Wednesday, June 27, 2012

{Recipe} Chicken Tamale Pie

I found Pinch of Yum on Pinterest when I pinned this recipe for Mexican Sweet Potato Skins. I'm pretty sure every recipe on my list for the week is from this blog. I just kept clicking.


I actually haven't made the Mexican Sweet Potatoes yet but they are coming up later this week. Tonight, I made her Chicken Tamale Pie and it was amazing so I thought I'd share.

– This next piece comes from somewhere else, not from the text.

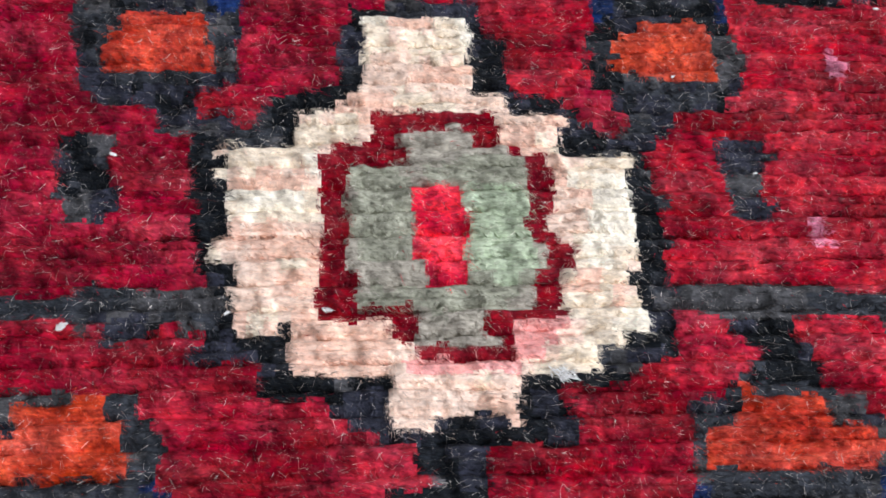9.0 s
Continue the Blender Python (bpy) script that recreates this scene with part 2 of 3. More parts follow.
def window_motif(x, y, a, b, lean, slant):
    begin("window_motif", "red box with a dark heart and orange bar")
    p = frame_of(x, y, a, b, lean, slant)
    block(p, "brick", -1, -1, 1, 1)
    block(p, "maroon", -.58, -.66, .58, .68)
    block(p, "orange", -.2, -.46, .2, .48, "bar")


def checker(x, y, a, b, lean, slant, way=1):
    begin("checker_motif", "pink, ivory and sage checkered motif")
    p = frame_of(x, y, a, b, lean, slant)
    block(p, "brick", -1, -1, 1, 1)
    block(p, "straw" if way > 0 else "sage", -.84 * way, .05, -.12 * way, .86, "square")
    block(p, "pink", .05 * way, -.02, .92 * way, 1, "square")
    block(p, "pink", -.94 * way, -.95, -.08 * way, -.06, "square")
    block(p, "sage", .1 * way, -.86, .86 * way, -.1, "square")


def leg(width, top, foot):
    t, f = np.array(top, float), np.array(foot, float)
    at = lambda k: tuple(t + (f - t) * k)
    stroke("navy", width + 2.6, at(0.1), at(1.0))
    stroke("brick", width, at(0), at(1.0))
    stroke("blush", width, at(0.32), at(0.54))


def crest(x, y, a, b, lean, slant):
    p = frame_of(x, y, a, b, lean, slant)
    block(p, "brick", -.9, -1, .9, .2)
    put(inside(p((-.62, .1), (-.34, .1), (-.15, -.15), (-.15, -.7), (-.34, -.95), (-.62, -.95), (-.82, -.7), (-.82, -.15))), "pink")
    put(inside(p((.62, .1), (.34, .1), (.15, -.15), (.15, -.7), (.34, -.95), (.62, -.95), (.82, -.7), (.82, -.15))), "pink")
    block(p, "navy", -.3, -.1, .3, .95)


def star_square(x, y, a, b, lean, slant):
    begin("star_square", "navy square star edged in pink and gold")
    p = frame_of(x, y, a, b, lean, slant)
    shape = [(-.95, .8), (-.45, .82), (-.4, .98), (.35, 1), (.4, .84), (1, .85), (.97, -.72), (.5, -.8), (.3, -.98), (-.4, -1), (-.5, -.84), (-1, -.82)]
    put(inside(p(*shape)), "gold")
    put(inside(p(*[(u * .88, v * .89) for u, v in shape])), "pink")
    sub("star")
    put(inside(p((-.72, .62), (-.5, .68), (-.42, .34), (-.3, .46), (-.26, .74), (.24, .76), (.3, .48), (.42, .36), (.5, .68), (.72, .64), (.74, -.5), (.5, -.62), (.4, -.34), (.28, -.42), (.22, -.7), (-.22, -.7), (-.3, -.42), (-.42, -.32), (-.5, -.62), (-.74, -.58))), "navy")
    block(p, "white", -.17, -.12, .17, .17, "centre")


def ladder(x, y, a, b, lean, slant):
    begin("ladder_motif", "crimson stepped block with tan rungs")
    p = frame_of(x, y, a, b, lean, slant)
    put(inside(p((-1, .6), (-.5, .82), (.2, .9), (1, 1), (1, -1), (-.4, -.98), (-.5, -.85), (-1, -.8))), "brick")
    block(p, "tan", -.85, .08, .12, .72, "rung")
    block(p, "tan", .35, .42, .85, .92, "rung")
    block(p, "tan", -.85, -.72, .12, -.12, "rung")
    block(p, "tan", .35, -.92, .95, -.55, "rung")


def cross(x, y, a, b, lean, slant):
    begin("cross_motif", "small red and navy cross with a pink heart")
    p = frame_of(x, y, a, b, lean, slant)
    block(p, "navy", -.75, -.6, .75, .6)
    block(p, "brick", -1, -.3, 1, .3)
    block(p, "brick", -.38, -1, .38, 1)
    block(p, "peach", -.32, -.34, .32, .34, "heart")


# field: deep charcoal, worn greyer towards the lower end
begin("field", "charcoal wool field with grey streaks")
put(np.ones(gx.shape, bool), "charcoal")
worn = np.array([[noise.noise((x * 0.05, y * 0.35, 3.0)) for x in range(X0, X1, 4)] for y in gy[:, 0]])
worn = np.repeat(worn, 4, axis=1)[:, :NX]
bare = worn + rng.normal(0, 0.07, gx.shape) - 0.34 + 0.010 * np.clip(gx + 80, 0, 60) - 0.05 * np.clip(gy + 44, 0, 40)
for least, tone in ((-0.16, "dusk"), (-0.04, "ash"), (0.10, "grey_field")):
    put(bare > least, tone)

begin("hexagon_ground", "navy and maroon ground of the side hexagons")
fill("navy", (-207.6, 124.0), (-193.4, 122.0), (-188.1, 99.6), (-175.5, 92.5), (-131.1, 95.4), (-131.0, 65.5), (-176.1, 65.7), (-180.1, 53.2), (-194.5, 31.2))
fill("maroon", (-161.9, 88.3), (-136.5, 89.6), (-135.4, 74.2), (-159.7, 72.9))
fill("tan", (-160.7, 86.5), (-149.7, 87.2), (-148.3, 74.0), (-158.7, 73.8))
fill("crimson", (-201.7, 81.9), (-189.5, 71.1), (-185.7, 56.9), (-195.6, 38.6))
fill("maroon", (-202.1, 84.8), (-193.9, 80.3), (-185.9, 67.6), (-193.5, 53.3), (-197.0, 48.8))
stroke("crimson", 2, (-202.5, 111.8), (-191.4, 95.8), (-184.6, 84.2), (-176.1, 86.8), (-161.8, 87.7))
stroke("crimson", 2, (-175.9, 85.3), (-187.0, 67.9))
fill("blush", (-193.1, 91.7), (-187.1, 91.1), (-185.7, 84.4), (-191.6, 84.4))
fill("gold", (-206.2, 122.1), (-199.8, 121.4), (-197.7, 110.2), (-203.9, 110.5))
fill("navy", (-191.6, 219.3), (-171.2, 214.5), (-171.1, 195.7), (-190.3, 168.9), (-191.4, 145.7), (-210.0, 141.1), (-213.3, 164.8), (-193.5, 186.8))
fill("maroon", (-210.0, 141.1), (-188.6, 141.6), (-187.9, 124.7), (-207.8, 125.7))
fill("pink", (-210.9, 213.1), (-196.2, 211.8), (-189.3, 195.8), (-204.8, 175.9))
stroke("maroon", 5, (-197.1, 220.6), (-186.8, 197.3), (-199.9, 176.7), (-209.0, 169.3))
stroke("maroon", 6, (-215.0, 224.8), (-208.3, 145.9))
stroke("orange", 2, (-214.4, 218.2), (-213.0, 203.3))
stroke("orange", 2, (-212.1, 193.1), (-210.8, 179.1))
stroke("orange", 2, (-210.0, 167.7), (-208.5, 151.2))
fill("navy", (123.0, 90.5), (159.8, 89.1), (148.4, 64.0), (124.7, 69.1))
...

We were running low on time so I just added a side of corn and my mexican-food-loving-husband had a few tortillas.


I made a few substitutions and adjustments so here is how I made it.


Ingredients: 
  • 1/3 cup of milk
  • 1 egg
  • 1 1/2 tablespoon of taco seasoning, divided (somehow I missed this and used the whole thing instead of dividing it!) 
  • 1 can cream-style corn
  • 1 box of JIFFY corn muffin mix
  • 1 small can of chopped green chiles
  • 1 can red enchilada sauce
  • 2 chicken breasts (seasoned meat with taco seasoning, garlic salt, and fajita seasoning)
  • some shredded cheese, I used Mexican and Cheddar because I had it on hand
  • cilantro and sour cream (for toppings if desired)
Instructions: 
  1. Preheat oven to 400. 
  2. Combine first 6 ingredients (milk to green chiles). Like I said I didn't end up dividing the taco seasoning but the original recipe has you only using 1/2 T in the mixture. Pour mix into a greased round pie plate and bake for 20-30 minutes. 
  3. While the cornbread was baking I heated the skillet with some olive oil and cooked chicken until done. Instead of shredding it, I cut it into small strips. 
  4. When cornbread is done, I poured it into a 9x13 pan (because my original pan wasn't big enough to hold everything). Pour enchilada sauce over the top. Top with chicken and then sprinkle cheese on top. Bake for 15-20 minutes. 
  5. Remove and let stand for 5 minutes. Serve with cilantro and sour cream.